Tınaz, ‘Hiç kuşkusuz 11 Eylül 2001 terör saldırıları ve onu takip eden gelişmeler genelde Batı’da İslam ve Müslümanlar imajı ve özelde ABD’deki Müslümanlar açısından bir dönüm noktası olmuştur‘ dedi.
‘ABD ve Batı Avrupa’da İslam adına köktendinci ve dinsel fanatiklerin İslam adına yaptıkları terör olayları, bu kanatları ne yazıkki meşrulaştırmıştır’ diyen Tınaz, ‘Müslümanlar 11 Eylül 2001 öncesi, etnik ve kültürel aidiyet olarak asabiya etrafında yoğunlaşırlarken, bu oluşumun yönü ve çerçevesi tamamen değişmiştir. Artık Müslümanlar, dar aidiyetlerden kurtularak daha geniş aidiyetlere evrimle deneyimi yaşamaktadırlar. Amerikan Müslümanların bu evrimle ve dönüşümleri toplumsal yaşamın her alanında hissedilmektedir’dedi. İslamofobi’nin etkisiyle son yıllarda

yerli Müslümanlar, siyahlar, Latinler beyazlar da kendi perspektiflerinden İslami anlama yaşamak için kendilerinin din kültürünü üretmeye başlamışlardır diyen Tınaz, ‘göçmen Müslümanlar da artık, İslami anlayış, kültür ve pratiklerini üretirlerken geldikleri ülkenin veya kültürün bir uzantısı veya yeniden üretimi değil artık, bunlar da yaşadıkları ülke, ortam ve politikalara göre kendilerini rahat ifade edebilecek yerli İslam anlayış, kültür ve pratiklerini üretmeye başlamışlardır’ dedi.

   

Hollanda’da Türk Sivil Toplum Kuruluşları’nın gösterileri

Avrupa Müslümanları ABD Müslümanları’ndan neler öğrenebilir?

Türkevi Konuşmaları’na katılanların genel kanaati, ABD Müslümanları’nın uzun yıllar vermiş oldukları mücadele, yaşamış oldukları değişim süreçlerinin, Avrupa Müslümanları için bir labaratuvar olduğu, çeşitli dersler çıkartılacağını yönündeydi.
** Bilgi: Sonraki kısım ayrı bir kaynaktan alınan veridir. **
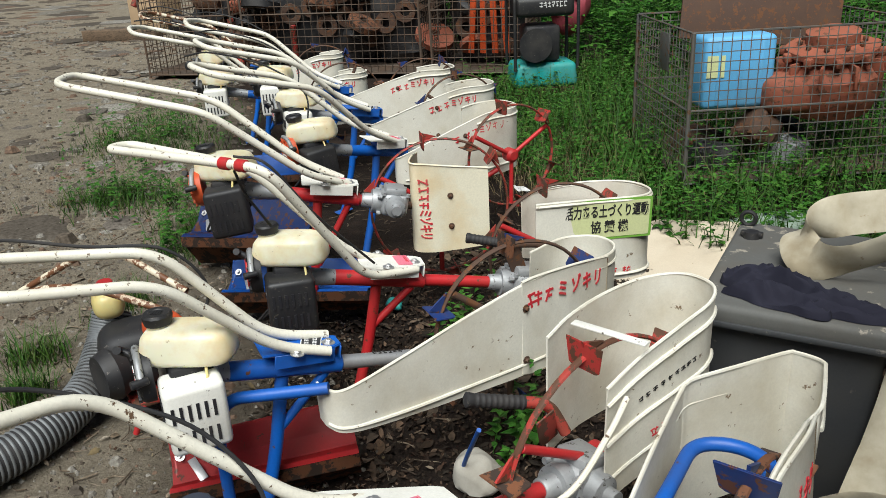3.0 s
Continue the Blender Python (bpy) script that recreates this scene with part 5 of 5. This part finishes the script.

Müslümanlar’ın Amerika’ya göç serüveninin Avrupa Müslümanları’na göre daha eski olması, Amerika Müslümanları’nın emansipasyonu, siyasi, sosyal, ekonomik ve kültürel katılım süreçlerinin bilinmesi, incelenmesi belki mükayeseler yapılması öne çıkan yorular arasındaydı. ABD ve Avrupa Müslümanları arasındaki göç geçmişinin farklı olması ve eğitim seviyesinin farklı olması, ilk başta dikkat çekilen farklılıklar olarak ortaya çıktı. Avrupa Müslümanları’nın, ABD Müslümanları’nın kendilerini nasıl tanımladıkları, hissettikleri ve toplumun bir parçası olmaları için neler yaptıklarının dikkatle takip edilmesi temenni edildi.